Sale Would Take $3.4 Billion from Members Of Blue Cross and Give It to New Foundation

By Woody Jenkins, Editor, Central City News – Baton Rouge

Some con games are pretty sophisticated.  The taking of $3.4 billion from the owners of Blue Cross/Blue Shield is not one of them.  On the contrary, this slight of hand is quite simple, and it’s out in the open for anyone to see — if they bother to pay attention to what is happening.

Blue Cross is a non-profit mutual insurance company.  It serves 1.9 million policy holders in Louisiana.  On its website, Blue Cross says, “Blue Cross is Louisiana-owned and -operated. It is a non-profit, fully taxed, mutual company owned by its policy holders — not shareholders.” 

The Board of Blue Cross has proposed selling this Louisiana company, which employs nearly 3,500 Louisiana citizens, to Elevance, a for-profit, mega-insurance company with 47 million policy holders across the nation.

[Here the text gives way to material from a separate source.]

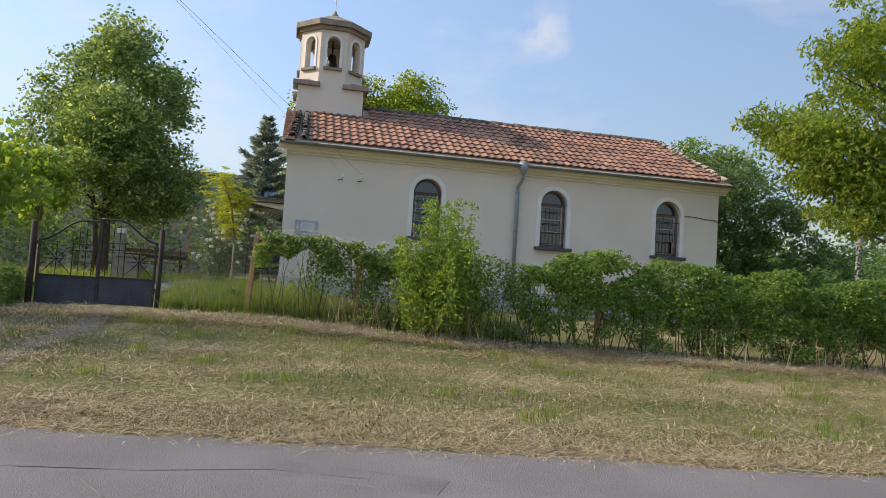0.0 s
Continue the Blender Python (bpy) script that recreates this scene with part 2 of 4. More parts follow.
L_HEDGE = leaf_mat("hedge leaf", (0.044, 0.086, 0.022), (0.105, 0.18, 0.045), (0.24, 0.29, 0.075), 0.45)
L_SHRUB = leaf_mat("bright shrub leaf", (0.055, 0.108, 0.018), (0.135, 0.21, 0.036), (0.29, 0.32, 0.07), 0.42)
L_ACACIA = leaf_mat("acacia leaf", (0.052, 0.090, 0.015), (0.145, 0.20, 0.034), (0.29, 0.30, 0.07), 0.58)
L_DARK = leaf_mat("dark thicket leaf", (0.034, 0.064, 0.030), (0.075, 0.12, 0.052), (0.15, 0.20, 0.09), 0.45)
L_GRASS = leaf_mat("tall grass", (0.055, 0.092, 0.020), (0.12, 0.17, 0.036), (0.23, 0.24, 0.075), 0.45)
L_VINE = leaf_mat("creeper leaf", (0.054, 0.094, 0.028), (0.13, 0.195, 0.06), (0.28, 0.32, 0.12), 0.45)
L_WEED = leaf_mat("low weeds", (0.036, 0.074, 0.022), (0.08, 0.145, 0.045), (0.16, 0.22, 0.07), 0.4)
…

The sales price is $2.5 billion.

What is most unusual about the proposed sale is that the $2.5 billion sales price would not go to the 1.9 million policy holders of Blue Cross or to the 92,000 members with voting rights.

Rather, the $2.5 billion sales price would go to a new non-profit foundation, which was recently organized in the State of Delaware.

Earlier in the year, the Board members of Blue Cross, each of whom receive $105,000 a year for sitting on the part-time board, gave its members the option to become initial members of the Board of the new foundation, which incorporated in Delaware under the name The Accelerate Louisiana Initiative.

The articles of incorporation of Accelerate have not been available online, nor have the officers or board members been announced.

However, in testimony before the Joint Legislative Committee on Insurance, Tim Barfield, who was listed as Chairman of the Blue Cross Board of Directors, said that he is Acting Chairman of the new Accelerate foundation.

As of Sept. 21, 2023, Mr. Barfield is still listed on the Blue Cross website as a member of the Blue Cross Board of Directors.

The proposed sale of Blue Cross to Elevance is fully described in documents available on the Louisiana Department of Insurance website. One of those documents is the The Agreement and Plan of Acquisition, which is found at 

https://ldi.la.gov/docs/default-source/documents/legaldocs/public-comments/plan-of-reorganization.pdf?sfvrsn=1d8f4652_0

The Agreement and Plan of Acquisition, is an agreement among three parties:

• Blue Cross/Blue Shield of Louisiana

•Elevance Health, as parent, and ATH Holding Company LLC, as purchaser

•The Accelerate Louisiana Initiative, Inc., as the foundation

Under the terms of the Agreement and Plan of Acquisition, the purchaser will pay for “the extinguishment of the membership interests of the Company held by the Eligible Members.”

In other words, Blue Cross is selling the membership interests of the members of Blue Cross.

An examination of the Plan of Acquisition shows the following:

•The sales price of $2.5 billion will be paid by Elevance’s holding company to The Accelerate Louisiana Initiative foundation.

•In addition, out of Blue Cross’ excess reserves, approximately $900 million will be paid to The Accelerate Louisiana Initiative foundation, and approximately $300 million will be paid to eligible members of the Blue Cross, or about $3,000 each.  

It has been estimated that the pro-rata share of the purchase price if allocated to each member would be in the range of $35,000 to $40,000.

The remaining reserves of Blue Cross would be transferred to Elevance.

It must be understood that the Agreement and Plan of Acquisition do not spell out exact amounts to be paid or transferred.  The amounts here are based on the best information which is publicly available.

The sale of Blue Cross to Elevance and the payments to Allevate Louisiana would result in the following:

•Blue Cross of Louisiana as we know it would no longer be a Louisiana business based in Louisiana. Elevance, a for-profit company, would be able to move its headquarters and offices anywhere. The nearly 3,500 Blue Cross of Louisiana employees would have no guarantees as to their future.

•The valuable asset which Blue Cross members currently have — an ownership interest in a multi-billion Louisiana company worth an estimated $35,000 to $40,000 per member — would be lost.

•A new foundation with $3.4 billion in assets would emerge, controlled by four members of the Blue Cross Board of Directors and whoever they choose to put on the Board.  The assets would amount to 3,400 millions, making it one of the 25 largest foundations in the U.S.

•The new foundation currently has no assets, no history of raising or managing funds, or clear publicly available statement of its goals and purposes.

•Statements by the acting chairman, Mr. Barfield, indicate the foundation would focus on addressing health “inequality” in the state.